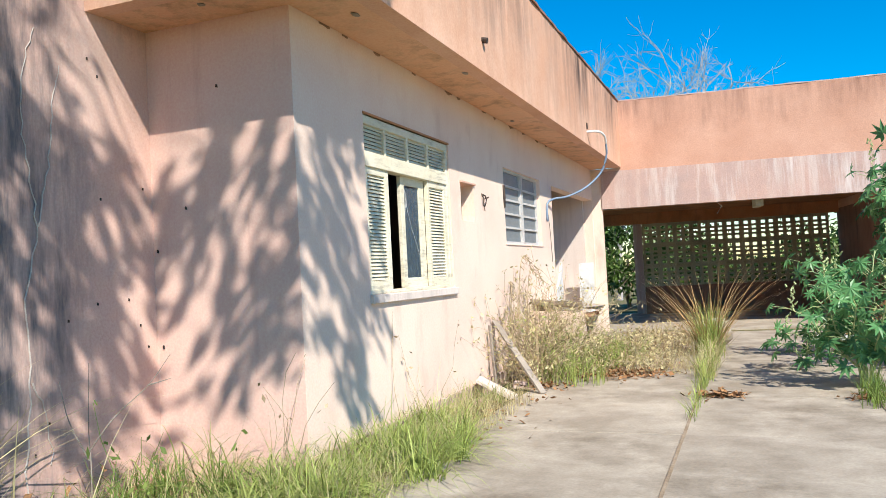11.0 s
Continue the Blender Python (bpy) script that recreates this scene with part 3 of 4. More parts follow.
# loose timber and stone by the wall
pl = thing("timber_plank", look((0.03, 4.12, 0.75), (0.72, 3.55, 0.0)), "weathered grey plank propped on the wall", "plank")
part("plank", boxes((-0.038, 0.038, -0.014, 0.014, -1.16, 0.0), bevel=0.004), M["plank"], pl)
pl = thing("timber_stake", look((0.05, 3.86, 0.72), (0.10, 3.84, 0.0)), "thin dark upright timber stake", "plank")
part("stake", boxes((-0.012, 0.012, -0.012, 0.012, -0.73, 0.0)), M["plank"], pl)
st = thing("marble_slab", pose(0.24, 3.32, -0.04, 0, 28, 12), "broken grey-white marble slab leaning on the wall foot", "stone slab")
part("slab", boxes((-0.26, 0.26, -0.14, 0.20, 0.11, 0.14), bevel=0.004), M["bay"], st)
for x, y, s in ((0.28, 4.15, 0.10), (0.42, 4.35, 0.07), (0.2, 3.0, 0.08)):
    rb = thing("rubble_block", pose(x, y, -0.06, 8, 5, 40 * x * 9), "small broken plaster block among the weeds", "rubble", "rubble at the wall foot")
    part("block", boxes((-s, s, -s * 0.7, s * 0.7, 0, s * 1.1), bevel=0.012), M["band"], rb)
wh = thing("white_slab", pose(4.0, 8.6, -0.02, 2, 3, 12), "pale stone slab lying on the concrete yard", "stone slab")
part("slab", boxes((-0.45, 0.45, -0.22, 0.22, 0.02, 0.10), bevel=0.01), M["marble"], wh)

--

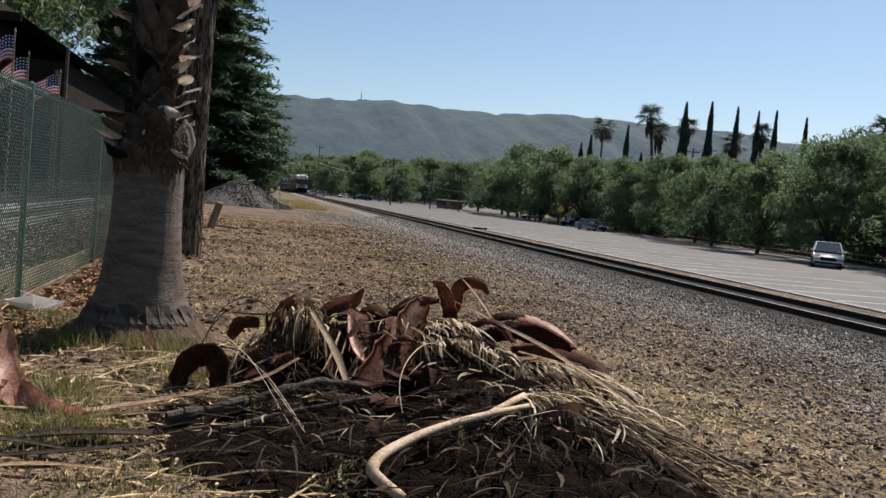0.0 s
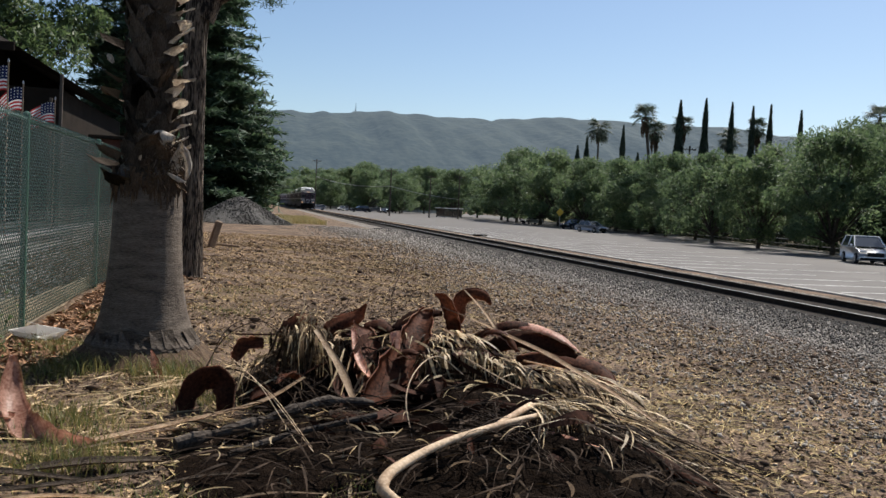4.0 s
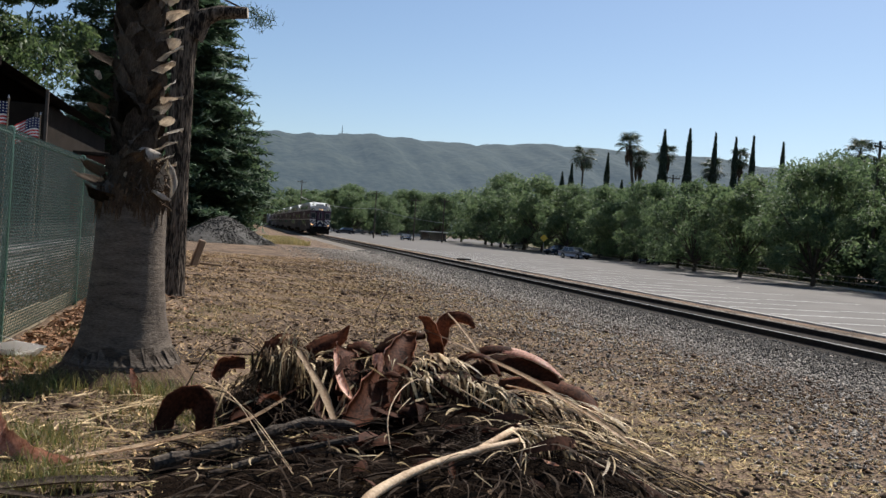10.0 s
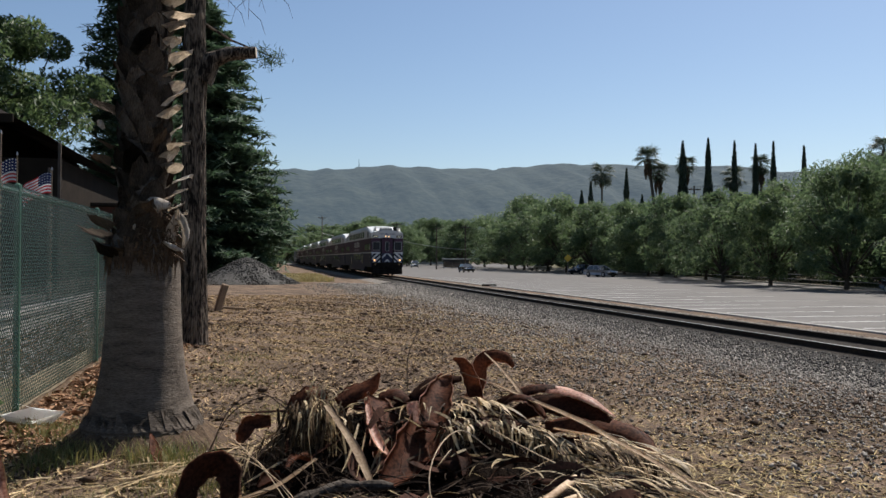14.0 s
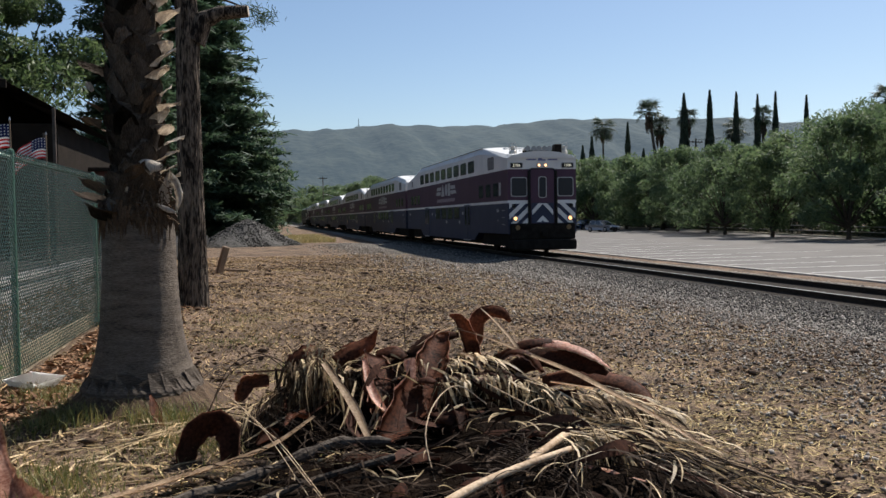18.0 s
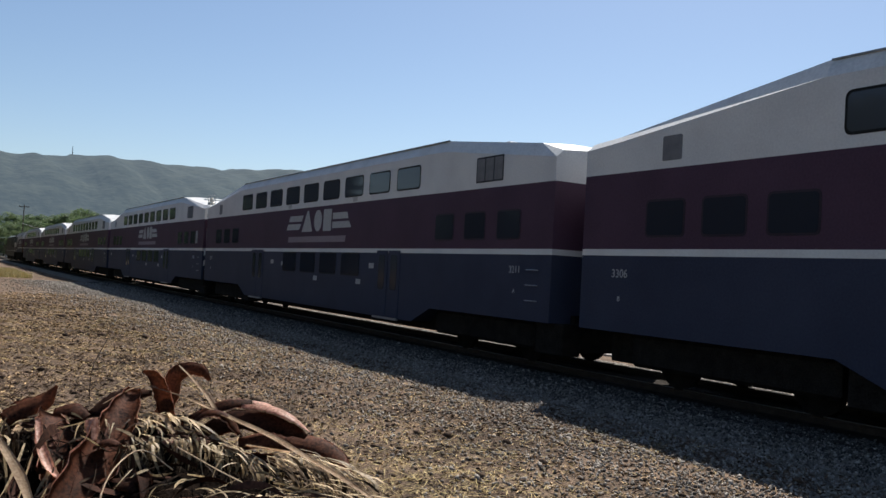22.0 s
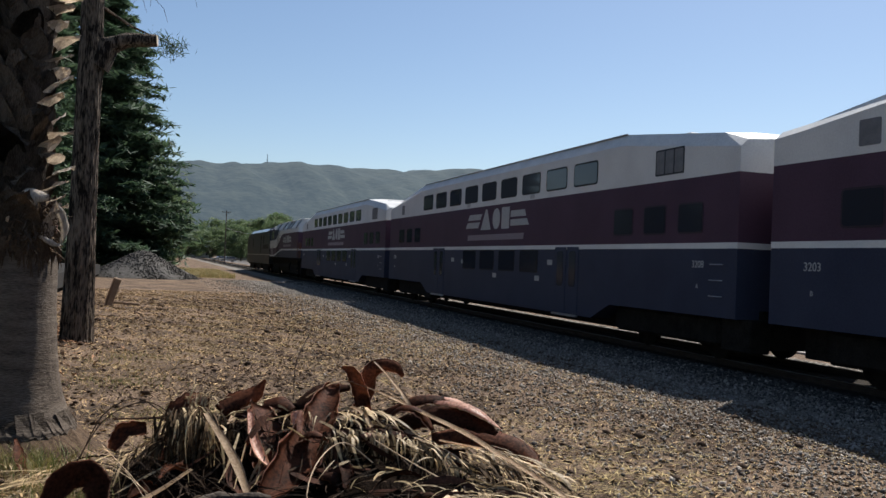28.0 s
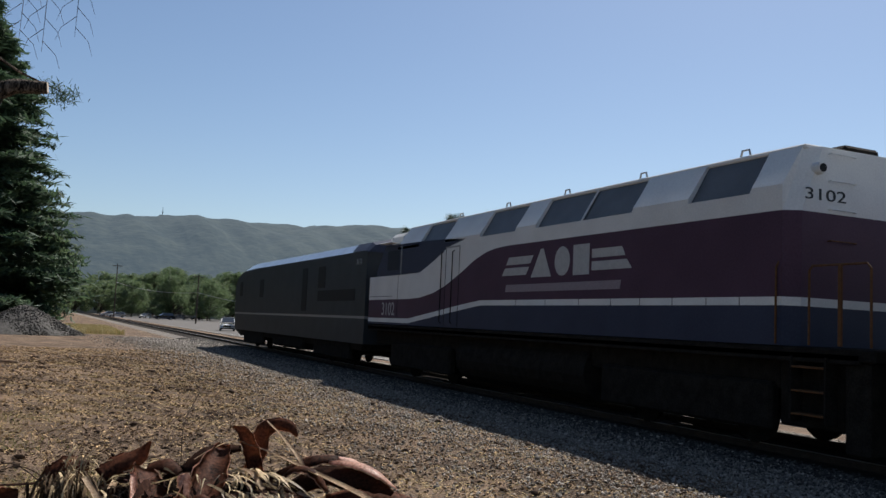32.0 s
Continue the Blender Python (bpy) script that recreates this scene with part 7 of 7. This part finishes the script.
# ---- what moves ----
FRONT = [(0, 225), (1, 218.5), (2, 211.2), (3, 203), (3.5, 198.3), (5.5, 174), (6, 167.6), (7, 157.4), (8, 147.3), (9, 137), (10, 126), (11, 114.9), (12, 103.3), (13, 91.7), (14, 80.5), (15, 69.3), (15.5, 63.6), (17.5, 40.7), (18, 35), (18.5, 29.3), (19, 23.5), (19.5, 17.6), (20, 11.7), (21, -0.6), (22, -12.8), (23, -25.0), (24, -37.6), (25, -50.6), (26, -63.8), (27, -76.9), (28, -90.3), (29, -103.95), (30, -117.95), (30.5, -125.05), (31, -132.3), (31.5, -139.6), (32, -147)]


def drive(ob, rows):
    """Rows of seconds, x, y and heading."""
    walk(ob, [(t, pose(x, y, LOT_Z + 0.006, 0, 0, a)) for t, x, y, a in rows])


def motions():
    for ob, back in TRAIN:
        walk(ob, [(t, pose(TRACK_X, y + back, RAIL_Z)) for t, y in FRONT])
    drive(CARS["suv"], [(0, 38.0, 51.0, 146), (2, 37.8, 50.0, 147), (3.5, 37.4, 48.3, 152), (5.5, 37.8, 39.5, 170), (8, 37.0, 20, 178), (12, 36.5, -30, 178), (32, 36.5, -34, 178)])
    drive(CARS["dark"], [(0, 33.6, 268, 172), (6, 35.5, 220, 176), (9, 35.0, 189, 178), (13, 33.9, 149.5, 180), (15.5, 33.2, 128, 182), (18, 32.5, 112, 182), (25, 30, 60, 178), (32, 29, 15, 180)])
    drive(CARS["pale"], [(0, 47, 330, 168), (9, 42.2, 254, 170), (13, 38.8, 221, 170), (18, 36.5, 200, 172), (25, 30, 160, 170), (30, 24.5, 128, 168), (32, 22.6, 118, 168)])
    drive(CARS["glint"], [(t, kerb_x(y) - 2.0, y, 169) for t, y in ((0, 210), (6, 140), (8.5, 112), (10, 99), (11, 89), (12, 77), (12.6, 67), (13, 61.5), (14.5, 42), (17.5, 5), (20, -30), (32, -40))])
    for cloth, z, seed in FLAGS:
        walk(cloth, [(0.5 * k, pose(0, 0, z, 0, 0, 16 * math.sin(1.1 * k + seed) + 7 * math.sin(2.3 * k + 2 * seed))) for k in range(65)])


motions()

* * *

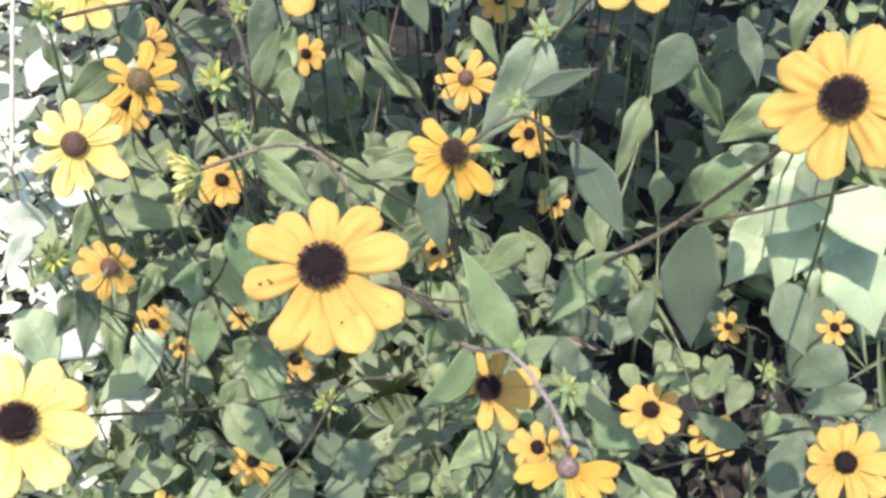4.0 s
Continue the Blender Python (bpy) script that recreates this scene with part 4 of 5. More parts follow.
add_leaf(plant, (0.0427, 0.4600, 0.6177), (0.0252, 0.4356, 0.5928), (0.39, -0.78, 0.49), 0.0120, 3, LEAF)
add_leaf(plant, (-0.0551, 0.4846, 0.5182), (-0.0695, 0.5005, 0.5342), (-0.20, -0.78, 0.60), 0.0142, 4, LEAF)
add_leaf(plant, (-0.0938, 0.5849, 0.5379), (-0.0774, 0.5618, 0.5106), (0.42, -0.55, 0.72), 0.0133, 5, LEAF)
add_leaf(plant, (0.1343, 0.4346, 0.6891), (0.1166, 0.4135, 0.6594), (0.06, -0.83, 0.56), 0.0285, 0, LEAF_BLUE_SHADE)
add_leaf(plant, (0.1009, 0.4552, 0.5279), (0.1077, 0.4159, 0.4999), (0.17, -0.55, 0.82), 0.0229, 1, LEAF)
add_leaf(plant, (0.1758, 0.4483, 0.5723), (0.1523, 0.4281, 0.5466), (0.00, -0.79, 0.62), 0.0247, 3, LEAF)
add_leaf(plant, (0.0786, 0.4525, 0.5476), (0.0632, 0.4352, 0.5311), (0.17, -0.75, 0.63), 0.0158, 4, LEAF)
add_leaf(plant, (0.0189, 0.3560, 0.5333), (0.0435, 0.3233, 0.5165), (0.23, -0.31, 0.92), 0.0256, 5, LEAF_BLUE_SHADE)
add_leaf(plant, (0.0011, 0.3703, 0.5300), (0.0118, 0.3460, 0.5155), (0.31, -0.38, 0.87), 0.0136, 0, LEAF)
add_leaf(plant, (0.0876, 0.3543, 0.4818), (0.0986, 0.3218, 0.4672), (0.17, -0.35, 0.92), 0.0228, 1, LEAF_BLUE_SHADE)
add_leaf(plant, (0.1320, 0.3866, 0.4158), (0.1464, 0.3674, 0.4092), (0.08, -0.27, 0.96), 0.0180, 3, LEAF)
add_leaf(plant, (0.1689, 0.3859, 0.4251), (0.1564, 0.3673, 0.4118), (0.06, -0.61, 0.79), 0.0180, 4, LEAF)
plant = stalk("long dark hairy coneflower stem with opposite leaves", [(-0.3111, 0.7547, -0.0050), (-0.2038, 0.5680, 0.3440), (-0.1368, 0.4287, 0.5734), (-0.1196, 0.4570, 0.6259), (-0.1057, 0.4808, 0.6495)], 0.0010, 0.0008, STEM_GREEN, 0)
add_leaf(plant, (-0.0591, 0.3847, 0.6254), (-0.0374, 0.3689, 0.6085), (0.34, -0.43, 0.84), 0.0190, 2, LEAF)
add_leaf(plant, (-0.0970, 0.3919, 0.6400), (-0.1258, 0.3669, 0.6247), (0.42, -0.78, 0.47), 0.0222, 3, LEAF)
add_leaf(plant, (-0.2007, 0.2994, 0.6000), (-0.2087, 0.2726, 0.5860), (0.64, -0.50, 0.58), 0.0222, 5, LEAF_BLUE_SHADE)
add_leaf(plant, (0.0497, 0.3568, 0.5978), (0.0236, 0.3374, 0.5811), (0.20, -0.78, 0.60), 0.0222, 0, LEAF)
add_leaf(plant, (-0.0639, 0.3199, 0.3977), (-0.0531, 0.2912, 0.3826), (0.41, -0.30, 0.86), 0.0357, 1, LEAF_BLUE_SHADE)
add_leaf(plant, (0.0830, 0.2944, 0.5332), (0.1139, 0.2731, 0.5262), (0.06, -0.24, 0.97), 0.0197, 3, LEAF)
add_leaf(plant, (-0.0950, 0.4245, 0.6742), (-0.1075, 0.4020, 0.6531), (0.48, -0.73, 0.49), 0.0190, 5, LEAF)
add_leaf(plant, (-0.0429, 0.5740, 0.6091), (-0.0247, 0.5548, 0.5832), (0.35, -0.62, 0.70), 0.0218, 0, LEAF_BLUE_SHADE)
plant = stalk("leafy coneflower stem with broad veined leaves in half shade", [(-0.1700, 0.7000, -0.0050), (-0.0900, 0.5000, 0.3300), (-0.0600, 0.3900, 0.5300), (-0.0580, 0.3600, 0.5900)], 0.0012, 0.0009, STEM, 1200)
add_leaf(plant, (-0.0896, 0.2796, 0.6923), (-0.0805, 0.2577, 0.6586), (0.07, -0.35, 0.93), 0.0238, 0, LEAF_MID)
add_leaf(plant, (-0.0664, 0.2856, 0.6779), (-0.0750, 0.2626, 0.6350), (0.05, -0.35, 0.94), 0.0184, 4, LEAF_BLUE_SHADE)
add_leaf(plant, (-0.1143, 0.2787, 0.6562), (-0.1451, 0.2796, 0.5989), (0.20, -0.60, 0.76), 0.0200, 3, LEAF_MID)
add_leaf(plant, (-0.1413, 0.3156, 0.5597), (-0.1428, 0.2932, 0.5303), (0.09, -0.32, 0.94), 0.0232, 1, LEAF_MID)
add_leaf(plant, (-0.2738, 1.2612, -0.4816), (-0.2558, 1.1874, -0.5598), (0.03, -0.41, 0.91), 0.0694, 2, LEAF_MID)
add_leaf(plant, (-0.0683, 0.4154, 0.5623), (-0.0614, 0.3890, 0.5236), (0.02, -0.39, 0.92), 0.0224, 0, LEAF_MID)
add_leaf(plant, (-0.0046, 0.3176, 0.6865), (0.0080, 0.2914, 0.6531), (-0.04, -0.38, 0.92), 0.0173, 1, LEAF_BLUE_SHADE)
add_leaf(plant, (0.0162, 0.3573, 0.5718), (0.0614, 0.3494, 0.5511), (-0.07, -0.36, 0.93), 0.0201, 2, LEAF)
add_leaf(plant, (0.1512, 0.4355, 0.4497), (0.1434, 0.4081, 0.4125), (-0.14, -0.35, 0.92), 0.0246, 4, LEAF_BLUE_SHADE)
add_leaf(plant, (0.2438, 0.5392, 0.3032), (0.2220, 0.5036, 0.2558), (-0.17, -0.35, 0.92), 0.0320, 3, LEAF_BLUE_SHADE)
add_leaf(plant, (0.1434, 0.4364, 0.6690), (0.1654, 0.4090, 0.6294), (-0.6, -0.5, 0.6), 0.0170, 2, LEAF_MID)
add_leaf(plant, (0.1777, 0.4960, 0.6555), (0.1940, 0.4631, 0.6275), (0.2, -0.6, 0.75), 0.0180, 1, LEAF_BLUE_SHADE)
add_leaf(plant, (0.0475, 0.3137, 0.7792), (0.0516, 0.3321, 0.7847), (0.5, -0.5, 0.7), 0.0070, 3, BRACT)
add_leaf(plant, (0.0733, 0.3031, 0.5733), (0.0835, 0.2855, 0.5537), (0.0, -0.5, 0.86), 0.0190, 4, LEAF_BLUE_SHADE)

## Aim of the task
Which lines include "More"? Copy each of them out.

## Output of the exercise
Continue the Blender Python (bpy) script that recreates this scene with part 3 of 4. More parts follow.
Continue the Blender Python (bpy) script that recreates this scene with part 4 of 5. More parts follow.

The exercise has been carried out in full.